Group Robust Preference Optimization in Reward-free RLHF
Authors: Shyam Sundhar Ramesh, Yifan Hu, Iason Chaimalas, Viraj Mehta, Pier Giuseppe Sessa, Haitham Bou Ammar, Ilija Bogunovic
NeurIPS 2024 | Conference PDF | Archive PDF | Plain Text | LLM Run Details
| Reproducibility Variable | Result | LLM Response |
|---|---|---|
| Research Type | Experimental | By fine-tuning LLMs with GRPO using diverse group-based global opinion data, we significantly improved performance for the worst-performing groups, reduced loss imbalances across groups, and improved probability accuracies compared to non-robust baselines. |
| Researcher Affiliation | Collaboration | Shyam Sundhar Ramesh1 University College London (UCL) Yifan Hu ETH Zurich, EPFL Iason Chaimalas University College London (UCL) Viraj Mehta Tensor Zero Pier Giuseppe Sessa ETH Zurich Haitham Bou Ammar University College London (UCL) Huawei Noah s Ark Lab Ilija Bogunovic University College London (UCL) |
| Pseudocode | Yes | Algorithm 1 Mirror Descent for Group Robust Preference Optimization (GRPO) |
| Open Source Code | Yes | Codes for synthetic and real-world experiments can be found at https://github.com/rsshyam/GRPO-bandits and https://github.com/rsshyam/GRPO, respectively. |
| Open Datasets | Yes | For the real-data experiments, we consider the survey dataset Global Opinion QA ([15]) and the publicly available Gemma-2B model [48]. |
| Dataset Splits | Yes | The data is split as 80% for training, 10% for validation and 10% for testing. |
| Hardware Specification | Yes | All experiments were run on a single node of A100 SXM4 machine with 40GB GPU memory, 30 CPU cores, 200GB RAM, and 525GB SSD memory. |
| Software Dependencies | No | The paper mentions using 'Adam W [27] optimizer' but does not provide specific version numbers for other key software components like programming languages (e.g., Python) or deep learning frameworks (e.g., PyTorch, TensorFlow). |
| Experiment Setup | Yes | We use the following hyperparameters for the synthetic experiments.

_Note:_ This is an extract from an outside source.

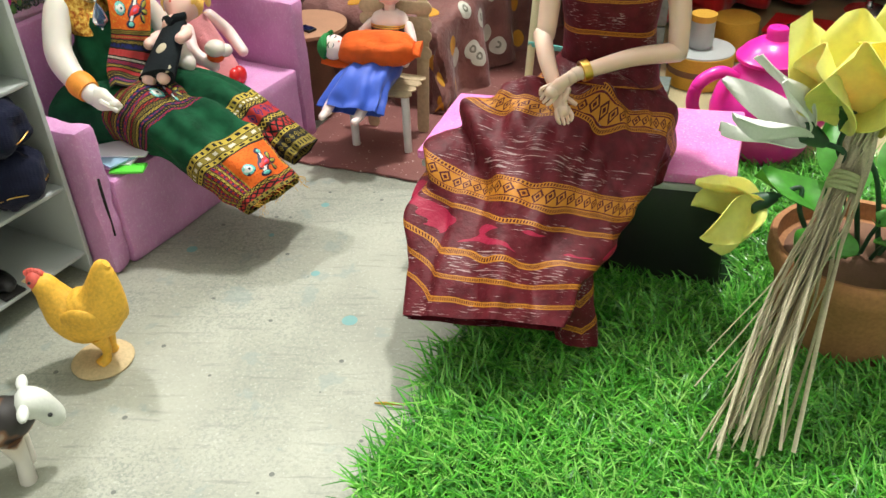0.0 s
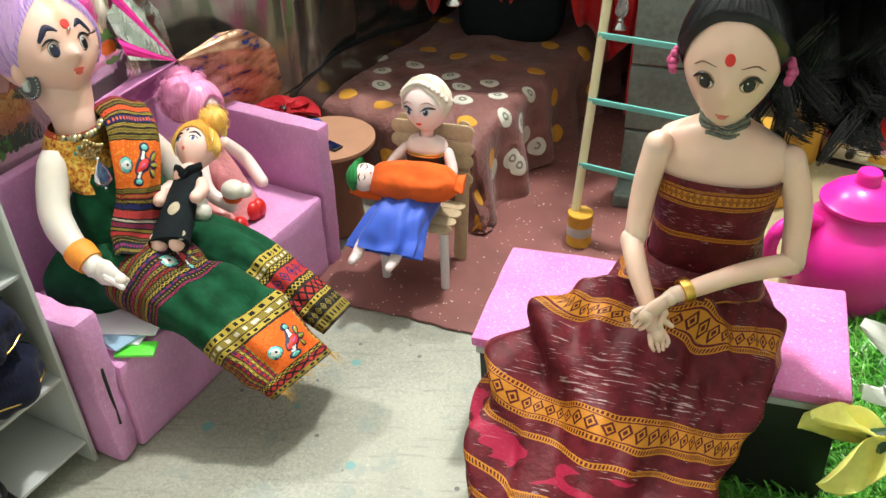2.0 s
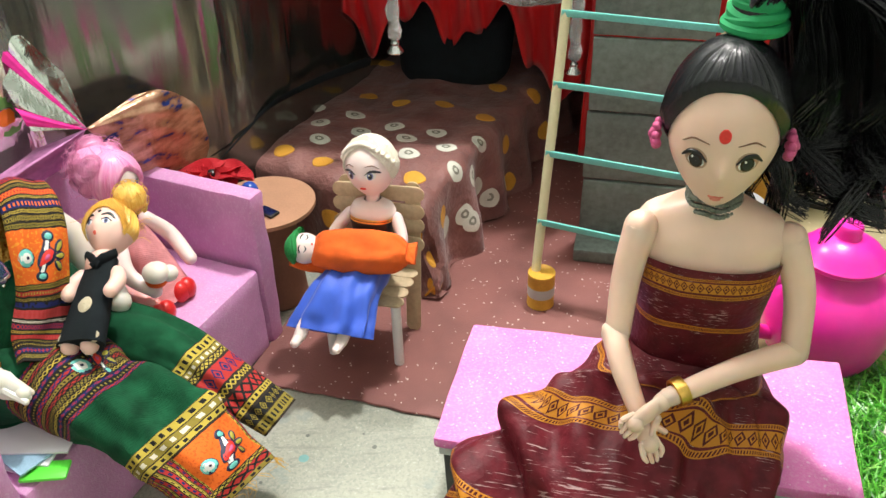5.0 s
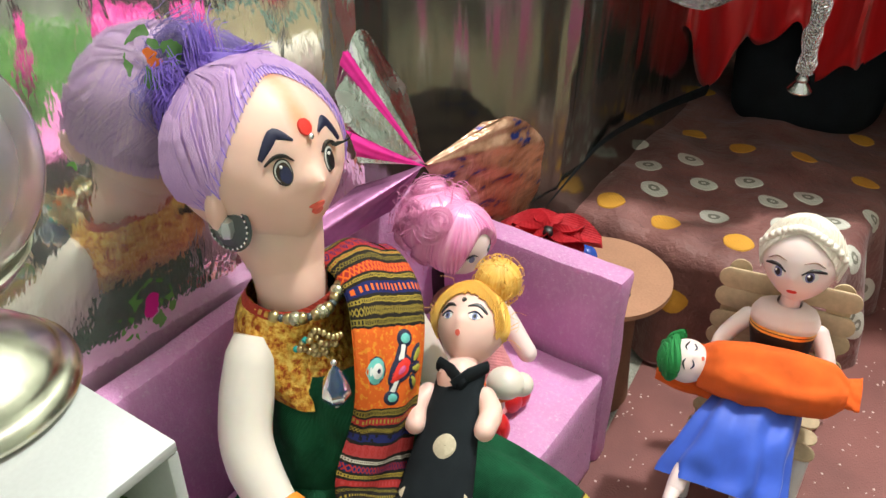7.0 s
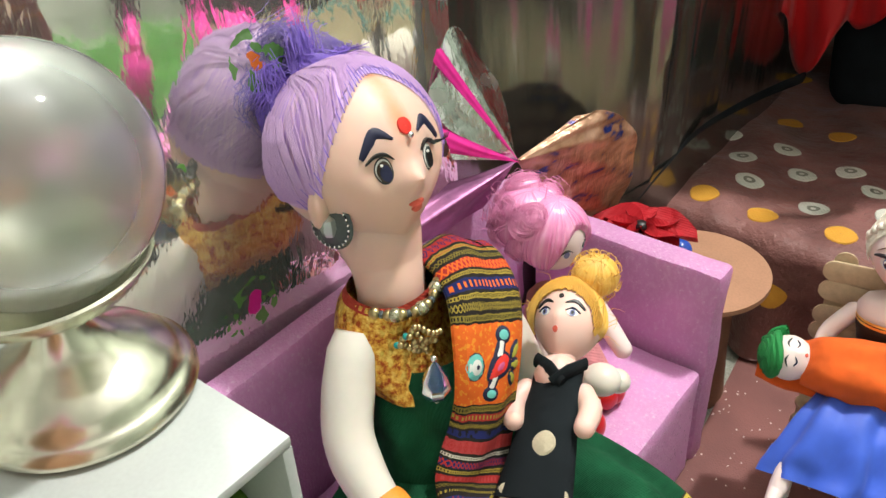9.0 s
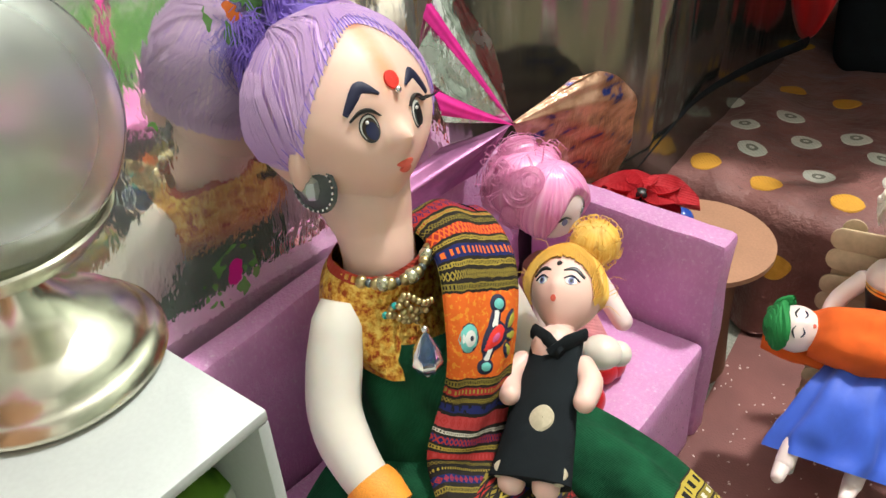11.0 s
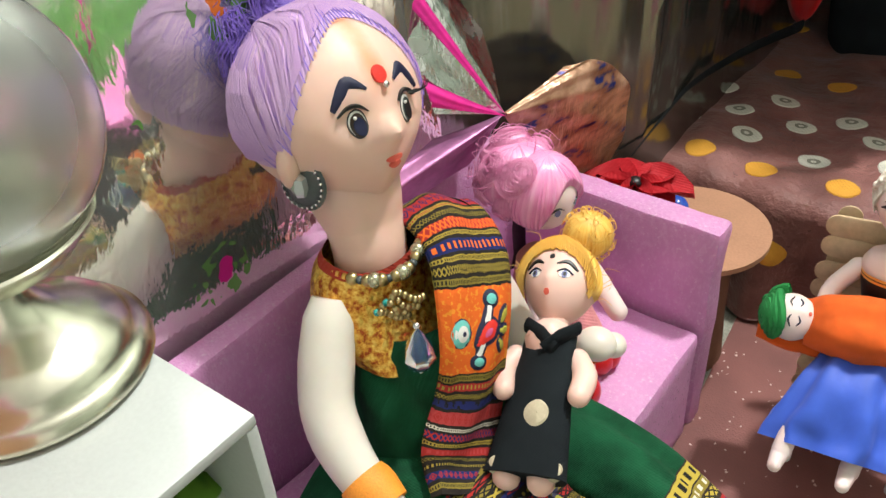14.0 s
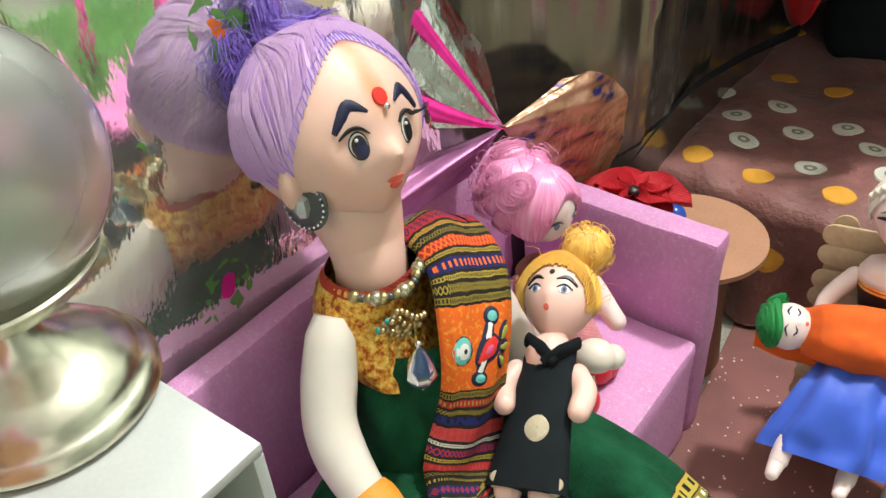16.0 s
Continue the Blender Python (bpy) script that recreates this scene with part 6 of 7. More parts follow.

The importance sampling methods use the same hyperparameters as the corresponding vanilla ones. Further, we note that there is no learning rates for IPO and GR-IPO as we use the closed-form solution detailed in Section 4.1 for updates. Table 1: Hyperparameters for synthetic experiments. Table 2: Hyperparameters for SFT, IPO, and GR-IPO training. |